The TFTC’s investigation revealed that PX Mart removed the Most Favored Customer clauses from its supply contracts after the merger, however, PX Mart still imposed the following restrictions on suppliers in practice, including:

(1) When suppliers applied to list new products or requested price increases, PX Mart required the sale price to be a certain percentage of other channels’ prices. If PX Mart discovered discrepancies, suppliers were required to reduce their prices proportionately. Some agreements even stipulate penalties for breach.

(2) During promotional periods, PX Mart negotiated with suppliers to adjust promotional prices and purchase prices based on price checks and comparisons. If suppliers refused to agree, PX Mart unilaterally reduced promotional prices and deducted the difference from the suppliers’ payments.

2. Impact on Competition

The TFTC stated that the imposition of the ban on PX Mart’s “Most Favored Customer Policy” was due to the following considerations. Although PX Mart appeared to be engaging in consumer-friendly price reductions, in reality, PX Mart was leveraging its substantial market power to force suppliers to absorb costs to maintain PX Mart’s profit margins. This pressured suppliers not to price their products to other channels lower than PX Mart, which ultimately reduced the extent of price competition among different channels. As a result, this practice was detrimental to market competition and prevented consumers from enjoying more favorable prices across various channels. It restricted the market’s ability to adjust prices based on supply and demand conditions.

3. Brief analysis

(1) According to the disposition, PX Mart argued that its price comparison and subsequent price reductions were based on Clause 2 of the merger decision, which allows PX Mart to reference competitors’ prices and further reduce prices for specific products in different regions. However, this action simultaneously violated Clause 6, leading to the TFTC’s penalty. PX Mart contended that these two clauses were contradictory. The TFTC explained that the purpose of Clause 6 was to ensure PX Mart removed the Most Favored Customer clauses to prevent costs from shifting to suppliers. This did not prohibit PX Mart from lowering prices in highly competitive regional markets to maintain competitiveness. Thus, there was no contradiction between the two clauses. In other words, the TFTC chose an approach that balanced consumer protection (ensuring competition in the end market) and supplier rights, considering the strengthened market power of the combined PX Mart-RT-Mart entity, hence imposing the appropriate restrictions.
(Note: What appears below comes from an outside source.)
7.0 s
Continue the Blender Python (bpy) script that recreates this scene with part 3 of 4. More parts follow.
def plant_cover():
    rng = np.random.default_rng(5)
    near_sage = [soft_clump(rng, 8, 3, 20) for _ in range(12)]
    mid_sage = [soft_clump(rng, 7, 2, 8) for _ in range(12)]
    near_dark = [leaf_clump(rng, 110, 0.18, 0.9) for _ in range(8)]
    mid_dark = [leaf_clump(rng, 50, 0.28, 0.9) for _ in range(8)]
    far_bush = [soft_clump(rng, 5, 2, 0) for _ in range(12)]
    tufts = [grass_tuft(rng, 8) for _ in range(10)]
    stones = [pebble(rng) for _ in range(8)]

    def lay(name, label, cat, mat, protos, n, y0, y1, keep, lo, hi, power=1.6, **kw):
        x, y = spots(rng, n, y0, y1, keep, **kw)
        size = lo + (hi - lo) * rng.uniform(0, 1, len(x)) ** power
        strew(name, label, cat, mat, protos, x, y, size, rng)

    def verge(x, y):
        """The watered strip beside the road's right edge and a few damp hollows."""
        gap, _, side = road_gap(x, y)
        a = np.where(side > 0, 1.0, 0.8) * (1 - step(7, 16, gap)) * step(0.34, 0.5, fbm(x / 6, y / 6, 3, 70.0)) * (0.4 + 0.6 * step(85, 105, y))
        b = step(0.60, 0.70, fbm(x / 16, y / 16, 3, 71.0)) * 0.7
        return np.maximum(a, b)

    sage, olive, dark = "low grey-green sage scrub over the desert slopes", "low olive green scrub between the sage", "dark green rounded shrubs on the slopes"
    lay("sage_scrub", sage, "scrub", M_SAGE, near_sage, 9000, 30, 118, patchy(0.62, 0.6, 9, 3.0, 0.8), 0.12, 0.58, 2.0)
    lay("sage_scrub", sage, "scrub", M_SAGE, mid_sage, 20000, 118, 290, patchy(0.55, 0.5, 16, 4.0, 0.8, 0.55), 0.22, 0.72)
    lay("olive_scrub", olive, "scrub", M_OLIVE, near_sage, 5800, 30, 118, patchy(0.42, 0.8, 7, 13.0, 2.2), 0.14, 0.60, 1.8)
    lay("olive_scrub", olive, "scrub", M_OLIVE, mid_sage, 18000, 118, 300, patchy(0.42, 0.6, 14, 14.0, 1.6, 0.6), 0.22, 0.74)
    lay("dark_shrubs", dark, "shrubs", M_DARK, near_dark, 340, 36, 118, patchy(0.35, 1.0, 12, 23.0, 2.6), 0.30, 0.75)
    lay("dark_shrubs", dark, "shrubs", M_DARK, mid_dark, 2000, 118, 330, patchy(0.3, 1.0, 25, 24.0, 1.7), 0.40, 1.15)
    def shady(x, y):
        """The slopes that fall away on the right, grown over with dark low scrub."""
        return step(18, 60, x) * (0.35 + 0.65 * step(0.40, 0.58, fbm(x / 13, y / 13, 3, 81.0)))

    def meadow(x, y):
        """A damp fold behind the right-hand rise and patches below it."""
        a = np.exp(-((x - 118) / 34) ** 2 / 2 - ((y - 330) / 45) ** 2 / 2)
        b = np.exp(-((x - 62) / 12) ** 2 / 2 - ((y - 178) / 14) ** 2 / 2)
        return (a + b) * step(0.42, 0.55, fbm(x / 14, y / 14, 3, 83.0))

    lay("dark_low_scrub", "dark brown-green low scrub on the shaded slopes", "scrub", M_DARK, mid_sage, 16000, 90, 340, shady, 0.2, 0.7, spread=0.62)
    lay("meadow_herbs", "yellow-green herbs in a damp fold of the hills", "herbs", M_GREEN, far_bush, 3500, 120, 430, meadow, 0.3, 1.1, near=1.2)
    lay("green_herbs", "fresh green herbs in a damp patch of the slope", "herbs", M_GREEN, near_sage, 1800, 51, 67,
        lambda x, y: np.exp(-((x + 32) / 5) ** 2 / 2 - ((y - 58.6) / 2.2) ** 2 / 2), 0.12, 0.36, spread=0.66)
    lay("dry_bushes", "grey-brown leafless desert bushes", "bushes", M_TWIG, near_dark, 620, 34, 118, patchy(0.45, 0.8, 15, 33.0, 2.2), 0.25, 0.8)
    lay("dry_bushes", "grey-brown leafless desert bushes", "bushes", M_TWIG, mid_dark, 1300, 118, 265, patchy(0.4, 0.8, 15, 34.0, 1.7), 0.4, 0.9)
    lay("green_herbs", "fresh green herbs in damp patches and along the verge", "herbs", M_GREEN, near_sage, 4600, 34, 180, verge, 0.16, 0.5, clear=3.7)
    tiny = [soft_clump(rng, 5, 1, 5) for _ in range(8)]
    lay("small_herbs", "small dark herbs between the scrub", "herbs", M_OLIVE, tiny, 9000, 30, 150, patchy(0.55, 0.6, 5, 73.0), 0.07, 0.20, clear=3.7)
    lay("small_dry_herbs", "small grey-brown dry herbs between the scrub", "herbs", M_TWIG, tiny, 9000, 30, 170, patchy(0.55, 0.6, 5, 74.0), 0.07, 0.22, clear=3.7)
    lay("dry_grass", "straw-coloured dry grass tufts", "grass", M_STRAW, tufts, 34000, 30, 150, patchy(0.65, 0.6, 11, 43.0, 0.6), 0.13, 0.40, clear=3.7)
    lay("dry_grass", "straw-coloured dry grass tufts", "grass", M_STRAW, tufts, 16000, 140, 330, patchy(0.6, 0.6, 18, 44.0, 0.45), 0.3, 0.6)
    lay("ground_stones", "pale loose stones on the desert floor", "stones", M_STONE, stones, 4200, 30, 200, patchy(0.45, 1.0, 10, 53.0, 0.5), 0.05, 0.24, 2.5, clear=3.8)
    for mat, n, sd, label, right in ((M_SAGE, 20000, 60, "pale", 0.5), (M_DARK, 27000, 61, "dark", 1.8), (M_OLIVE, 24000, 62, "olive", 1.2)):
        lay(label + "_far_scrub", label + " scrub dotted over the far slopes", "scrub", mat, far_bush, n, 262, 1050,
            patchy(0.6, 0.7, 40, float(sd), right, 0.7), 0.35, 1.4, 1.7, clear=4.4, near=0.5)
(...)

(2) In the 2022 merger decision, the TFTC imposed the burden on PX Mart to eliminate the Most Favored Customer clauses while also requiring PX Mart to maintain its low-price policy. For distributional retailers, fulfilling both obligations might impact their gross margins, and the actual effectiveness of these measures remains to be seen.[4] However, if a business believes these two conditions are contradictory and thus impractical to implement, it should consider seeking administrative remedies to dispute the validity, scope, or boundaries of these obligations. Failing to address these issues before the statutory remedy period expires could result in unfavorable consequences.

(3) In recent years, the TFTC has actively monitored businesses’ compliance with the burdens imposed in merger cases. For example, cable TV operators who failed to fulfill obligations from a 2010 merger decision were fined NT$100 million.[5] The TFTC emphasized that it could impose additional measures such as prohibiting the merger, requiring business separation, selling shares, transferring operations, removing directors, or other necessary actions. This demonstrates the TFTC’s proactive enforcement trend regarding compliance with merger obligations, which businesses should heed.
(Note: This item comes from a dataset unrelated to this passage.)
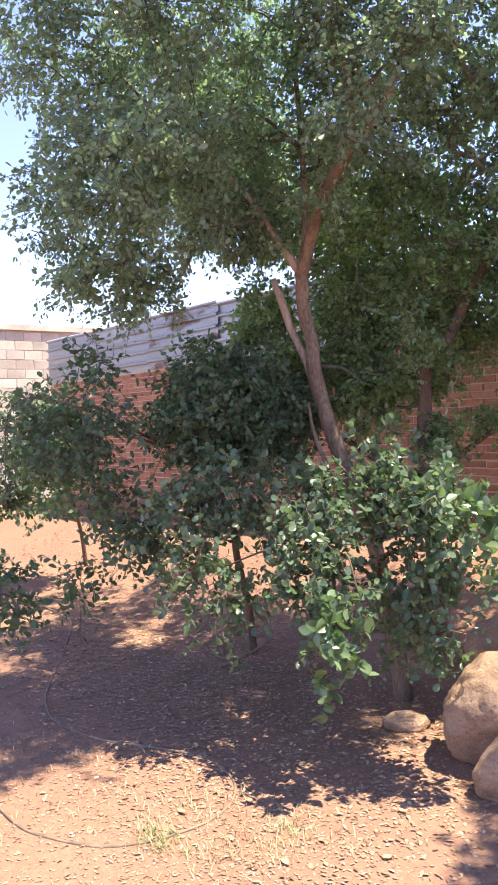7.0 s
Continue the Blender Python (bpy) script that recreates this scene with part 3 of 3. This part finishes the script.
INNER_BOUGHS = (
    ((-2.55, 3.83, 3.78), 0.22, 0.20, 6), ((-2.57, 3.83, 4.30), 0.22, 0.25, 7), ((-2.20, 3.97, 4.11), 0.22, 0.22, 7),
    ((-2.80, 4.17, 3.81), 0.20, 0.18, 5), ((-2.46, 4.43, 4.34), 0.18, 0.22, 5), ((-2.98, 4.06, 3.42), 0.16, 0.12, 3),
    ((-3.28, 3.28, 4.62), 0.74, 0.58, 50),
    ((-2.76, 3.98, 4.83), 0.81, 0.64, 46),
    ((-2.26, 4.78, 4.73), 0.75, 0.67, 36),
    ((-3.51, 3.14, 3.63), 0.60, 0.56, 50),
    ((-3.73, 4.33, 4.10), 0.73, 0.55, 59),
    ((-2.97, 5.05, 4.10), 0.77, 0.59, 65),
    ((-2.21, 5.72, 4.28), 0.68, 0.73, 45),
    ((-4.22, 3.11, 3.63), 0.54, 0.62, 49),
    ((-4.12, 3.19, 2.97), 0.43, 0.27, 25),
    ((-4.25, 2.96, 4.48), 0.46, 0.42, 25),
    ((-3.74, 4.01, 3.41), 0.34, 0.23, 15),
    ((-4.02, 4.31, 3.49), 0.46, 0.29, 20),
    ((-3.15, 4.47, 4.44), 0.40, 0.26, 15))
crown.grown(WEST_BOUGHS + EAST_BOUGHS + INNER_BOUGHS, TREE_LIMBS, HEART, 0.038, 0.185, per_twig=13)
upper = crown.grown((
    ((-2.69, 3.30, 5.30), 0.70, 0.40, 24),
    ((-2.34, 4.44, 5.62), 0.74, 0.48, 22),
    ((-1.53, 5.09, 5.43), 0.44, 0.66, 15)), TREE_LIMBS, HEART, 0.046, 0.22, per_twig=11)
for k in range(150):
    foot = upper[rng.integers(len(upper))]
    lean = unit(0.8 * unit(foot - np.array((-2.4, 4.2, 4.4))) + 0.28 * rng.normal(size=3) + np.array((0, 0, 0.55))) * (0.5 + 0.95 * rng.random())
    bow = 0.1 * rng.normal(size=3)
    crown.shoot((foot, foot + lean * 0.35 - bow, foot + lean * 0.7 + bow * 0.4, foot + lean), 0.058, 0.018)
    for f in (0.3, 0.5, 0.7, 0.85):
        at = foot + lean * f
        side = 0.2 * rng.normal(size=3) * (1.2 - 0.6 * f) + 0.18 * lean
        crown.shoot((at, at + side * 0.5 + 0.03 * rng.normal(size=3), at + side), 0.053, 0.019, 0.004)
SIDE_SHOOTS = (
    ((-3.47, 2.96, 5.17), (-3.63, 2.28, 5.98)), ((-3.36, 2.97, 5.44), (-3.37, 2.37, 6.40)), ((-3.81, 2.86, 4.95), (-3.99, 2.29, 5.44)),
    ((-3.13, 2.95, 5.68), (-3.11, 2.48, 6.43)), ((-3.54, 2.95, 5.38), (-3.87, 2.54, 5.84)))
for foot, tip in SIDE_SHOOTS:
    foot, lean = np.array(foot), np.array(tip) - np.array(foot)
    crown.shoot((foot, foot + lean * 0.4 + 0.07 * rng.normal(size=3), foot + lean * 0.75 + 0.05 * rng.normal(size=3), foot + lean), 0.062, 0.02)
    for f in (0.25, 0.45, 0.6, 0.75, 0.88):
        at = foot + lean * f
        side = 0.17 * rng.normal(size=3) + 0.12 * lean
        crown.shoot((at, at + side * 0.5 + 0.03 * rng.normal(size=3), at + side), 0.056, 0.02, 0.004)
crown.crown(tree, LEAF, twig_mat=TWIG)

# ---- shaded tree before the wall ----
back_tree = tree_base("tree", (-3.05, 5.2, 0.2), "slender shaded tree with a forked trunk before the wall", "tree")
tree_limb(back_tree, "trunk", ((-3.03, 5.2, 0.0, 0.07), (-3.06, 5.2, 0.6, 0.06), (-3.07, 5.19, 1.2, 0.056), (-3.09, 5.17, 1.64, 0.055), (-3.09, 5.18, 2.0, 0.053), (-3.08, 5.2, 2.35, 0.05), (-2.96, 5.32, 2.54, 0.045), (-2.86, 5.42, 2.83, 0.042), (-2.7, 5.44, 3.07, 0.036), (-2.55, 5.44, 3.4, 0.02)), BARK_DARK, "dark shaded trunk", 12, 1)
tree_limb(back_tree, "limb", ((-3.08, 5.2, 1.75, 0.006), (-2.99, 5.28, 1.95, 0.005), (-2.93, 5.34, 2.2, 0.004), (-2.83, 5.38, 2.35, 0.002)), DEADWOOD, "thin bare pale branch", 8, 2)
tree_limb(back_tree, "limb", ((-3.07, 5.2, 1.1, 0.03), (-3.1, 5.31, 1.44, 0.026), (-2.97, 5.43, 1.64, 0.022), (-2.81, 5.59, 1.81, 0.018), (-2.56, 5.69, 1.97, 0.012), (-2.3, 5.82, 2.08, 0.006)), BARK_DARK, "", 8, 3)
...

[1] Please refer to our newsletter in September 2022 “The TFTC Conditionally Approved of the Merger Between PX Mart and RT-Mart”.
[2] Please refer to our newsletter in June 2023 “Taiwan Fair Trade Commission Approved of the Merger of Uni-President and PresiCarre” for an introduction and comparison of the obligations imposed in the TFTC’s recent merger cases.
[3] Please refer to the TFTC’s 1696th commission meeting minutes on April 17, 2024.
[4] Please refer to the introduction in footnote 1.
[5] Da Fu Media Corporation, Kbro Co., Ltd., and its 12 affiliated cable TV system operators have been fined a total of NT$100 million (NT$50 million each for Da Fu and Kbro) for failing to fulfill the obligations specified in the TFTC’s merger decision No. 099004 dated October 29, 2010, in violation of Article 39, Paragraph 1 of the Fair Trade Act.